If the Islamic State thinks it matters, shouldn’t we?
This past January I approached our delayed-from-August 2014 class in Iraq, hoping again to explore with the students ways to engage some key concepts related to the relationship between heritage stewardship and contemporary culture. One of the main challenges has been to demonstrate the value of retaining recent historical and cultural layers at significant sites; layers that are vital to shaping a future that takes into consideration the ongoing cultural and political discourse of the country.
The class was taught within a context in which Islamic State fighters are demolishing mosques in Mosul and other cities in Iraq, using sledgehammers and chainsaws to destroy Assyrian statues and sculptures at the Ninawa Museum in Mosul, and burning thousands of old books and manuscripts in the Mosul Public Library. These fighters are convinced that Iraq’s material culture has immense political value in the contemporary context—in light of such conviction, I wanted to encourage the students to think as boldly about why the heritage work that they are doing matters. It has to go beyond the need to anchor a tourism-based service economy.
We visited the Suleimania Regional Museum and the Red House Museum, and discussed the value of museums for the broader public. While the former is second only to the Baghdad Museum in terms of holdings, we discussed how its presentation of art and artifacts was somehow less gripping and engaging than the Red House historical site—the Ba’athist Party Headquarters and the administrative, detention, and torture center used by Saddam Hussein in Suleimania until the Kurdish revolt in 1991. I encouraged students to question widely accepted curatorial practices in light of the need for engaging storytelling that illuminates the past yet considers the future.

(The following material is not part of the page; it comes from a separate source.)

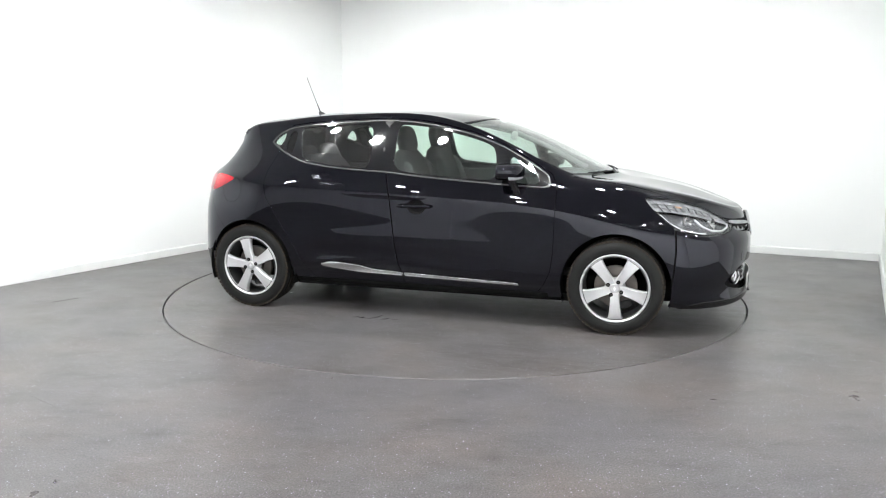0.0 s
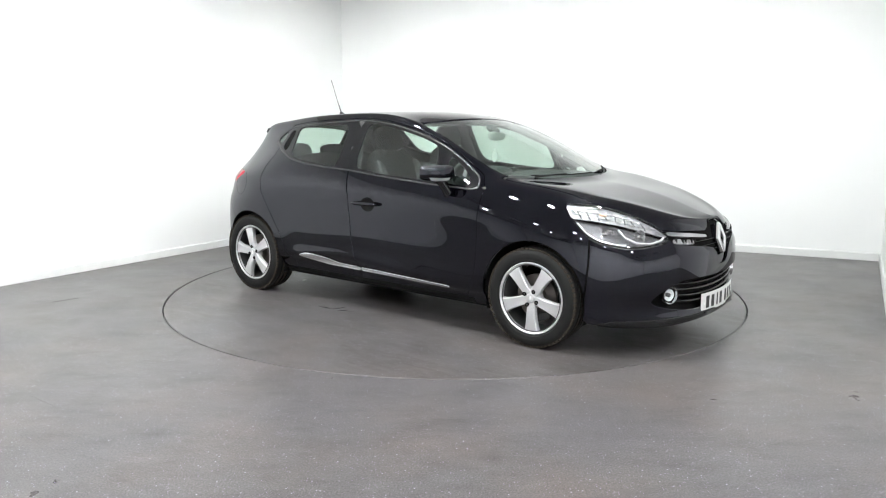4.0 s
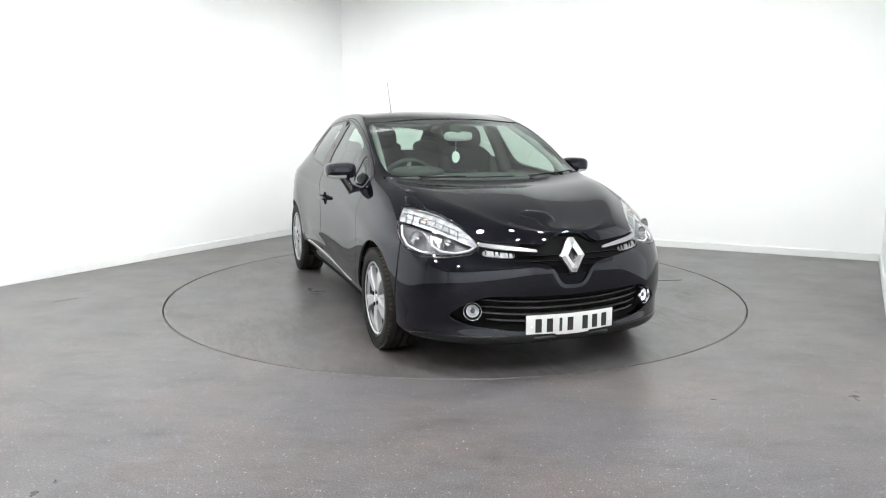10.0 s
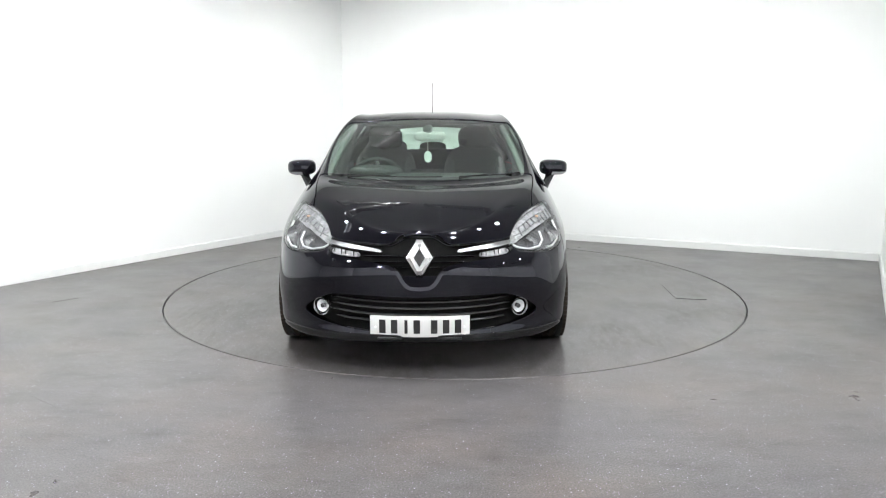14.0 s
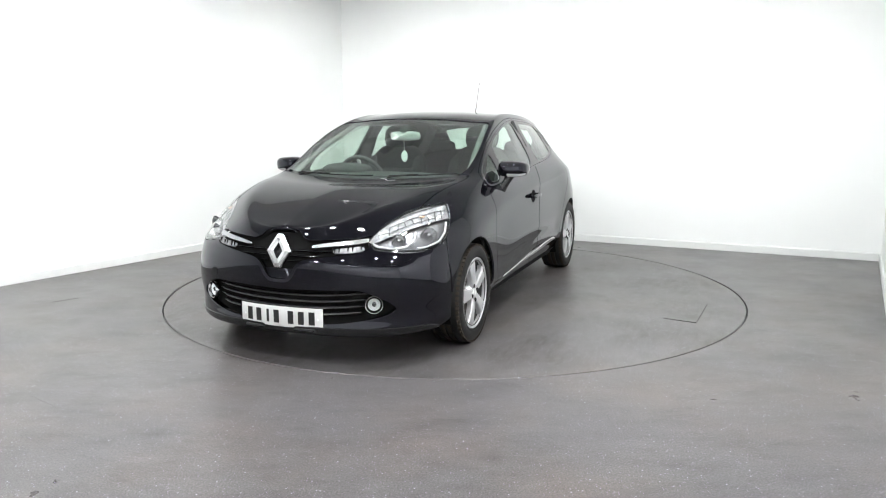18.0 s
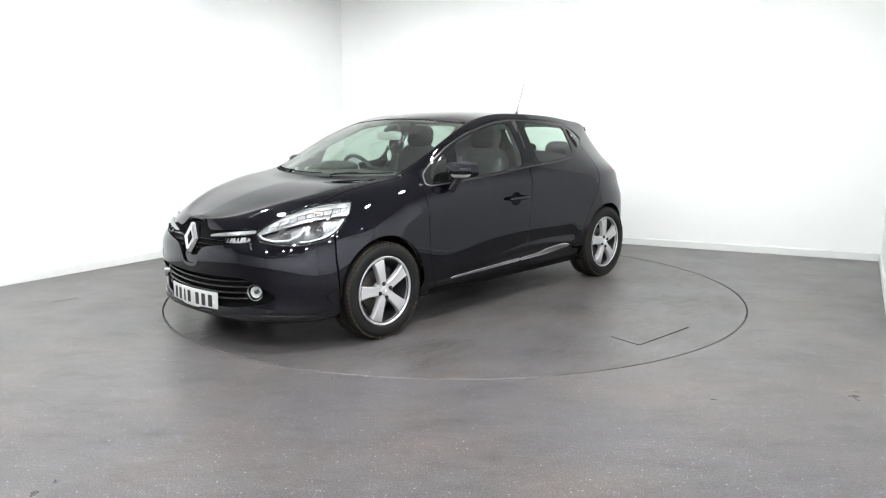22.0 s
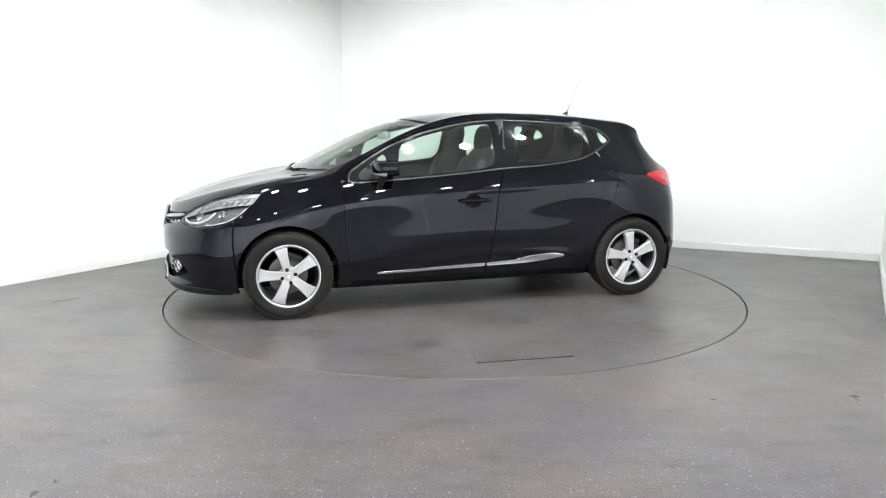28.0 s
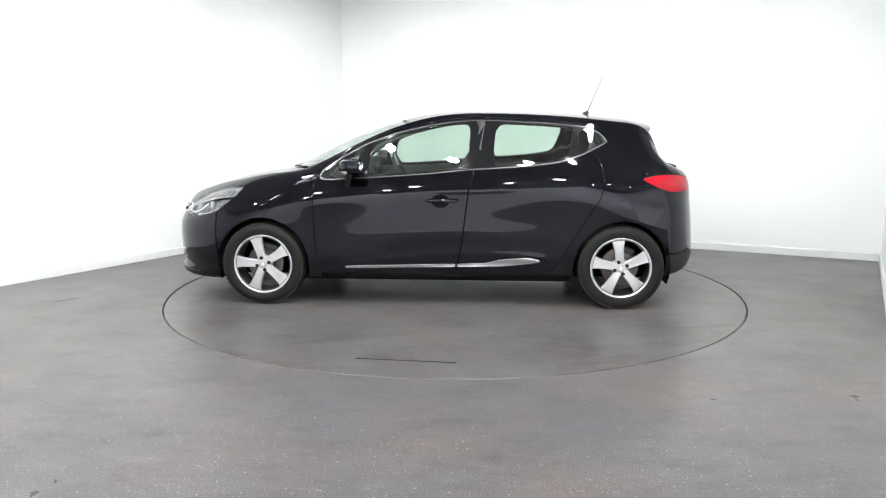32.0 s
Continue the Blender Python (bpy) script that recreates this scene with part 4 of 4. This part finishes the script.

To accompany these visits I gave a lecture on powerful and evocative sites of memory and reparation, including the museum and memorial devoted to the Japanese massacre of 300,000 Chinese civilians in Nanjing, China over a six-week period in 1937 and 1938; a site of political repression, the Villa Grimaldi in Santiago, Chile, used after the coup against President Salvador Allende; and the United States Relocation Centers in which Japanese-Americans were interred during World War II.
The next day we launched a survey of historic sites that are being preserved in Suleimania, as well as began a careful engagement with the cultural landscape of the souk in order to grapple with broader themes in historic preservation. I stressed that historic preservation is not just about iconic buildings, high-style architecture, and associations with the rich and powerful; everyday sites are equally important to our shared culture. With Kamal Rashid, Director of the Suleimania Directorate of Antiquities as our excellent guide, we discussed why certain projects were selected and what was next on the agenda for the department. This launched Mr. Rashid and me into a great debate as he explained that the live poultry market was going to be relocated to the outskirts of the souk to make room for new development that would cater to outside commerce. Sanitization and displacement issues spurred the group into a discussion surrounding the challenges of catering to a tourism-oriented heritage agenda.
I ended the day with a lecture and discussion about the challenges that arise from buffer zones in World Heritage sites. Why, I asked, if we aspire to make heritage relevant to people today, would we be so hostile to any expressions of the modern world on a site? If we insulate sites, don’t we create a disconnect between the site and its relevance to our present? The past, as geographer David Lowenthal writes “is a foreign country.” I was pleased that the students seemed to relish these questions in spite of the fact that they challenged conventional notions of heritage conservation.
Student engagement and WMF’s highly organized running of the course led to a very satisfying teaching experience. I also learned from the students, and one experience in particular. The students were given access to panoramic digital cameras. At first, I was suspect that the new technology would help them to understand heritage better and would instead obfuscate the pressing political and cultural issues surrounding their work in the heritage field. But ultimately I ended up seeing a different angle to this technology. The cameras allowed the students to take in entire sites, landscapes, and places, and put them, digitally, into their pockets. There is something powerful about encouraging people to take hold of and measure heritage on their own terms. The challenge remains to create more ways to give people a sense of power and a palpable connection to the places that they live in and visit around the world. Now that is a challenge worth considering.